Written exercise:
Spot each line that carries the word "collection"; copy those lines.

Available data:
※ ※ ※

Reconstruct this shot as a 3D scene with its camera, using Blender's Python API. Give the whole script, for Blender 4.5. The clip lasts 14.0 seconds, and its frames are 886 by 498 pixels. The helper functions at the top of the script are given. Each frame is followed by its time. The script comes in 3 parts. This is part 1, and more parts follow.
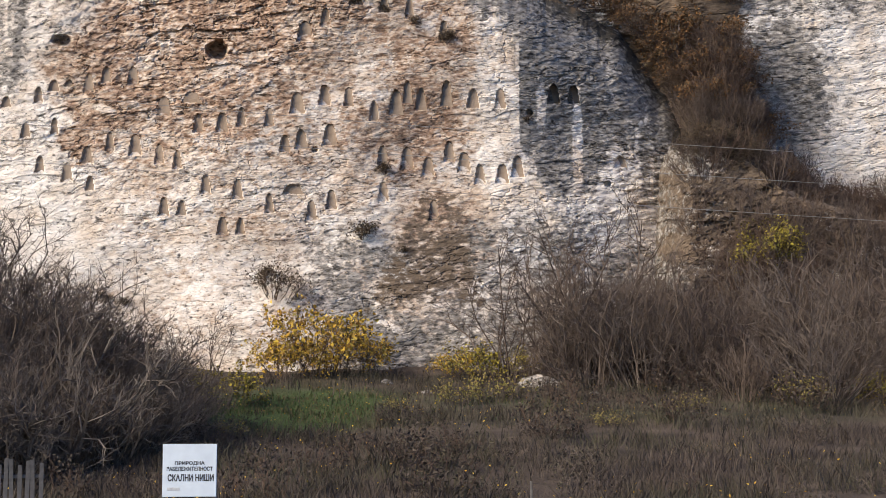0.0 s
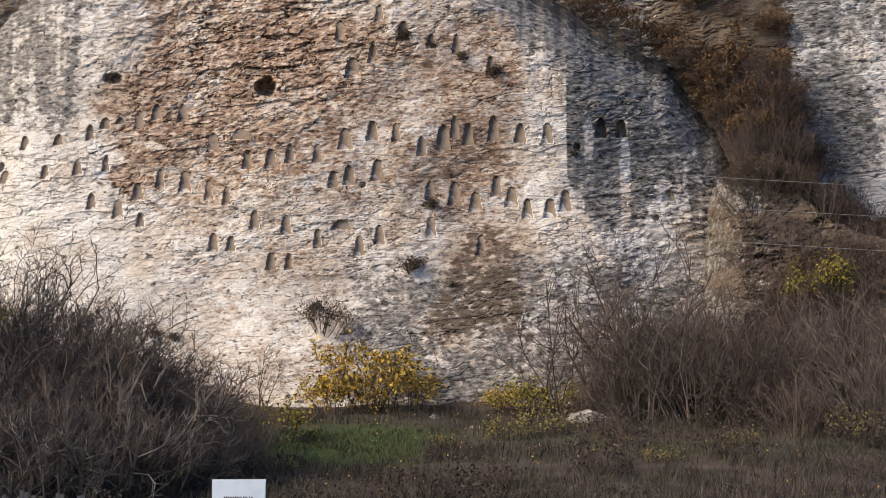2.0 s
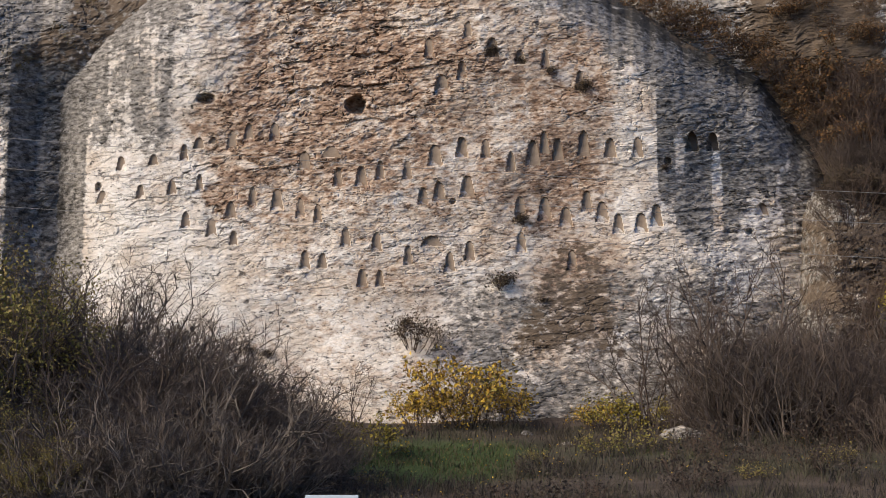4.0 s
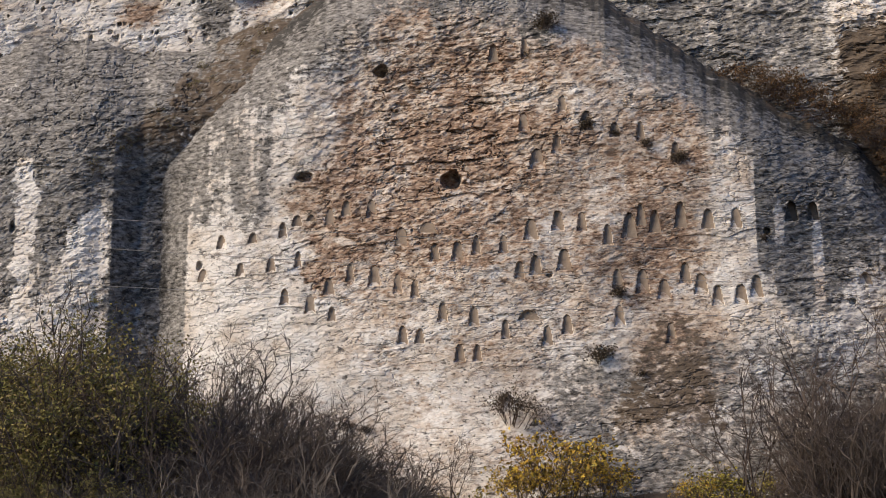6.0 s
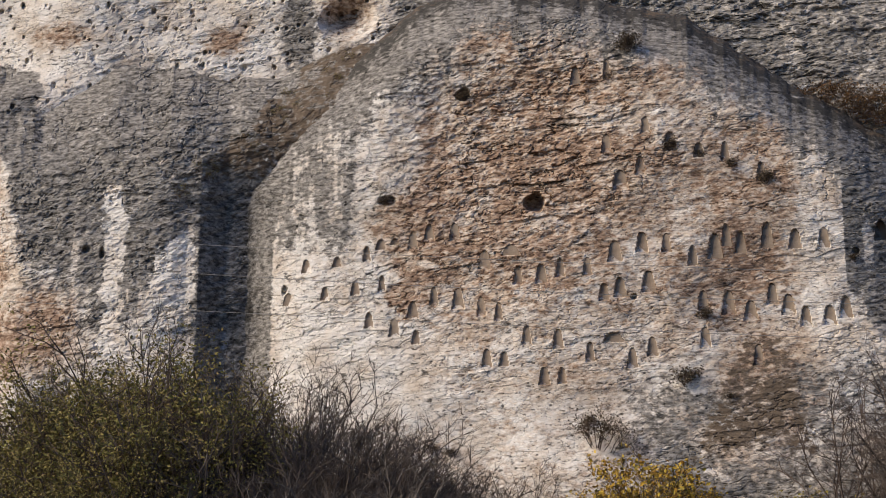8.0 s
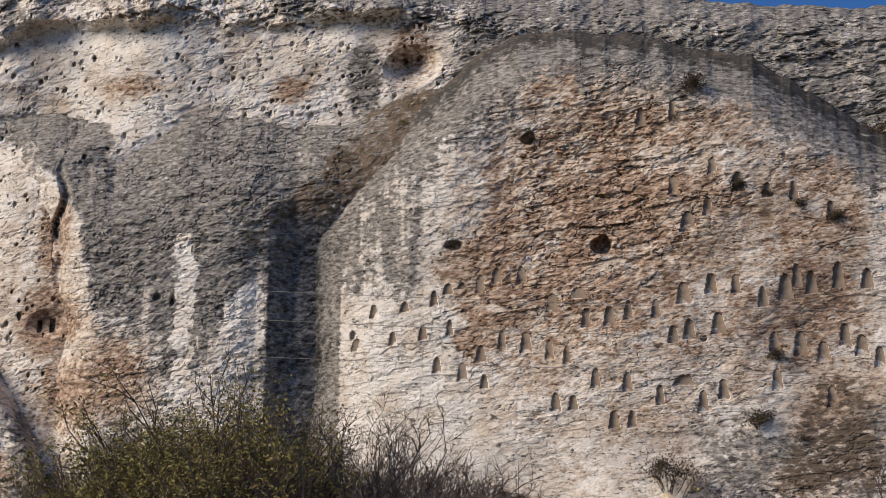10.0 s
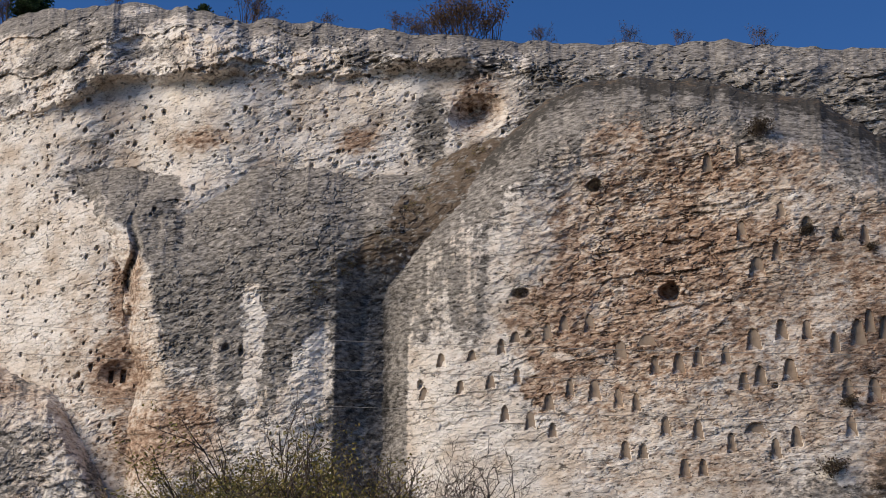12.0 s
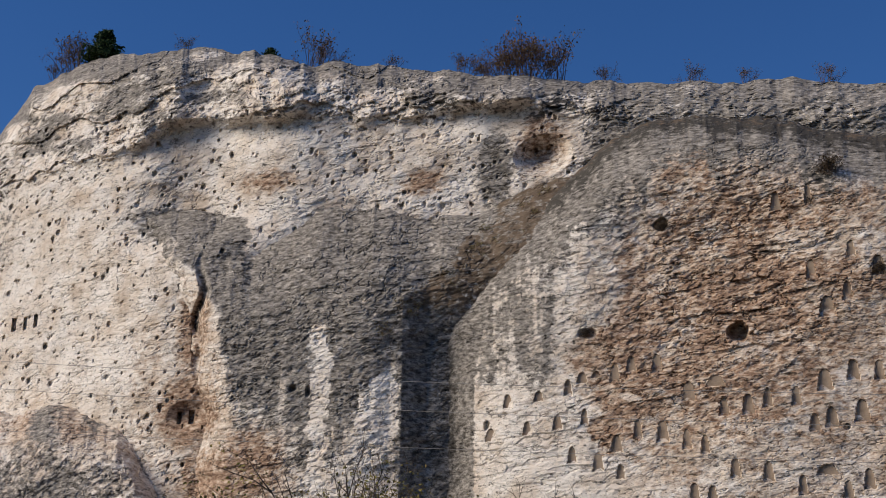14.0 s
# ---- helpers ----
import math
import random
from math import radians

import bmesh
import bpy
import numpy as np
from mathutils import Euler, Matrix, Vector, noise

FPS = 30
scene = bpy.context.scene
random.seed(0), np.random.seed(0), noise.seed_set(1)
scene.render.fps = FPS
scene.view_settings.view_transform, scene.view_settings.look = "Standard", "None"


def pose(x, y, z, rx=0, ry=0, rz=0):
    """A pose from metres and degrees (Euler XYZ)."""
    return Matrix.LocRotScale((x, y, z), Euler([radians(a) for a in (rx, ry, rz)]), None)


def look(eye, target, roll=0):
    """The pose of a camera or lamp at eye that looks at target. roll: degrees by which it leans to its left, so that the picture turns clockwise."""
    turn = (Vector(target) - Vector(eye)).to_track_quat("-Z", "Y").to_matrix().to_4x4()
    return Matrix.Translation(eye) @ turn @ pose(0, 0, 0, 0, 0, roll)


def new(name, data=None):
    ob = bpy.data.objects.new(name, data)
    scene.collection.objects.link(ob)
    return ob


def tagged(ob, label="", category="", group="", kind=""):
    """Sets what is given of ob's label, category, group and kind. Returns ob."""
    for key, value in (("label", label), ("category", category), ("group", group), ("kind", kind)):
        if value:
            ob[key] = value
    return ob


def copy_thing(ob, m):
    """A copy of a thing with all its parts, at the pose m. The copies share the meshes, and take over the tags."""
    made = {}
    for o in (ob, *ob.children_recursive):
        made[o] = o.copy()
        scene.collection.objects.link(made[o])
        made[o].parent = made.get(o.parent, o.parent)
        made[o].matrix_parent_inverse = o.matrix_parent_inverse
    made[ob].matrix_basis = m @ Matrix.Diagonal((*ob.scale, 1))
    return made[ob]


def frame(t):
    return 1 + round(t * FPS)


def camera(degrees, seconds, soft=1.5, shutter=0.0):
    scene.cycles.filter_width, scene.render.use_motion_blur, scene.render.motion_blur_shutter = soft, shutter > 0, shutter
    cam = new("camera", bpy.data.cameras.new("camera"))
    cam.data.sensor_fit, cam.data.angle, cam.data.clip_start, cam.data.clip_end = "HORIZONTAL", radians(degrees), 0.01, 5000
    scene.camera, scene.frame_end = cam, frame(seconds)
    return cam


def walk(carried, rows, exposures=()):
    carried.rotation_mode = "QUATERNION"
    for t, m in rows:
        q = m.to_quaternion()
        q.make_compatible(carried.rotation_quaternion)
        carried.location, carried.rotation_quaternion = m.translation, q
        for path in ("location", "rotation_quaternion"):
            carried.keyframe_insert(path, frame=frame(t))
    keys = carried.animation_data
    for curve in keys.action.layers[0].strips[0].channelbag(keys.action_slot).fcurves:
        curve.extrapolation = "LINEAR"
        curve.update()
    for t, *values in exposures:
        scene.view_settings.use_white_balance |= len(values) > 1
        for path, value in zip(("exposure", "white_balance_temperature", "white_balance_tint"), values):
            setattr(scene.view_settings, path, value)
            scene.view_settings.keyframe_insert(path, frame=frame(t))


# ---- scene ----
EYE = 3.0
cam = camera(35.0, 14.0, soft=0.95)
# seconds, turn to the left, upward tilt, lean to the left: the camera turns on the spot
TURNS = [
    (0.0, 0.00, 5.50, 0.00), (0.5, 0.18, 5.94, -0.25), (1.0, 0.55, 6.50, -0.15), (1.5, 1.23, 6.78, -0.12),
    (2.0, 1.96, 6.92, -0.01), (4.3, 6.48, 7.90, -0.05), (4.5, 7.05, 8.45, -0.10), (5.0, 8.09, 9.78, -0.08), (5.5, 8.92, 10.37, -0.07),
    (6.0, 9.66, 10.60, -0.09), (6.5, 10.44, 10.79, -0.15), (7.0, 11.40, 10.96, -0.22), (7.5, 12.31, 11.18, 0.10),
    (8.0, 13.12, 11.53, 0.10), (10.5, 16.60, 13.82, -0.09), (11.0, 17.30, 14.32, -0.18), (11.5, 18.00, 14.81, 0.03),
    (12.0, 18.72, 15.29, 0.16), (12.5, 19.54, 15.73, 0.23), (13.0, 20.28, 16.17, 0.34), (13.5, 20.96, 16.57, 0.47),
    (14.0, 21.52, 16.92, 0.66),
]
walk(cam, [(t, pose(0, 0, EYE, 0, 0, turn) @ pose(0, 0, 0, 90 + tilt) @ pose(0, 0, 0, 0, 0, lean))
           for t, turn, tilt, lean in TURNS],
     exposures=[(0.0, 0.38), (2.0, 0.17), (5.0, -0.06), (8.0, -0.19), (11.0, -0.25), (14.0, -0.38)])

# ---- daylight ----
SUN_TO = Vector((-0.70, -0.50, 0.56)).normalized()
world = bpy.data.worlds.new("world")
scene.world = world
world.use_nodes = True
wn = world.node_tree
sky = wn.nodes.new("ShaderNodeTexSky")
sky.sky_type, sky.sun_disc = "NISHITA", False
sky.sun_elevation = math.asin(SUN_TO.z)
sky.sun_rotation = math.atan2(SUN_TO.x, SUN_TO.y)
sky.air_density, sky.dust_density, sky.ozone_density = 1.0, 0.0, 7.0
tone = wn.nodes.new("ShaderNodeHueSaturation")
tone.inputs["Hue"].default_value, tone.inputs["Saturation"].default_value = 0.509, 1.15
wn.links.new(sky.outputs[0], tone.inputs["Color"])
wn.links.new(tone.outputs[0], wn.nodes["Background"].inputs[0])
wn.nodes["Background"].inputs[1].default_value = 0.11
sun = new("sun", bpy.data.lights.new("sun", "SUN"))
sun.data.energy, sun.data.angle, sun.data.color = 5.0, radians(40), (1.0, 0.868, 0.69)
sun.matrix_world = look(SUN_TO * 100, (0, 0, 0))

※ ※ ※

Result for this exercise:
    scene.collection.objects.link(ob)
        scene.collection.objects.link(made[o])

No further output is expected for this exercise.